I did not understand that from the documentation given.

Interesting. Whoever wrote the error message was apparently looking at things from the lefthand side of the assignment’s point of view: ie: the LHS is receiving “too many values to unpack” into the 2 variables it contains.

From what I have seen, that message can be either side of any operation where one side doesn’t match the expected number of items.

That is the Python implementation.
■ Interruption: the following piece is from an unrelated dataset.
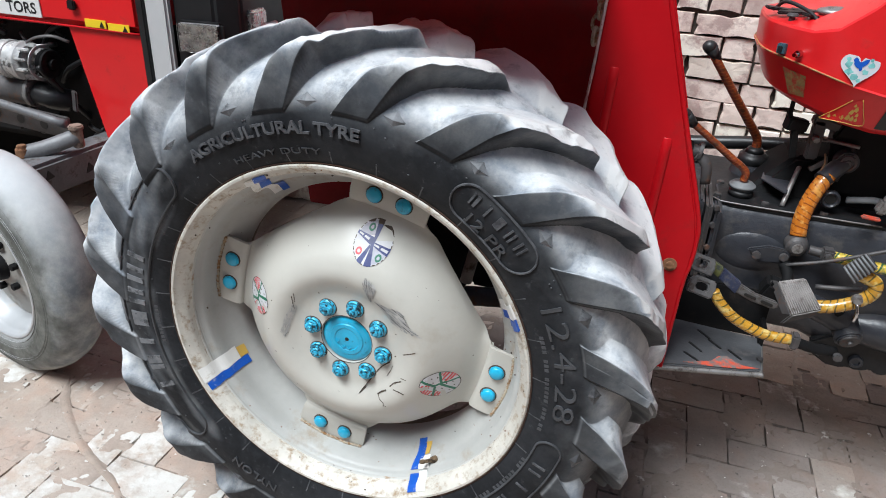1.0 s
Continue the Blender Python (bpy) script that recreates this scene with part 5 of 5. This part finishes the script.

This is unpacking works.

Python 3.11.7 (main, Apr 25 2024, 07:02:47) [Clang 15.0.0 (clang-1500.0.40.1)] on darwin
Type "help", "copyright", "credits" or "license" for more information.
>>> def three_vals():
...     return 1,2,3
... 
>>> v = three_vals()
>>> v
(1, 2, 3)
>>> v1, v2 = three_vals()
Traceback (most recent call last):
  File "<stdin>", line 1, in <module>
ValueError: too many values to unpack (expected 2)
>>> 

On the left you say “I expect two values”, which will tell the interpreter that whatever sequence you get must be unpacked. On the right hand you have a method returning a tuple of length three. There is a mismatch there.

Edit: I suppose you could do extended unpacking, but that then requires you to write code to handle that. With the three_vals method from above:

v1, *vrest = three_vals()

This will put 1 in v1 and [2,3] in vrest.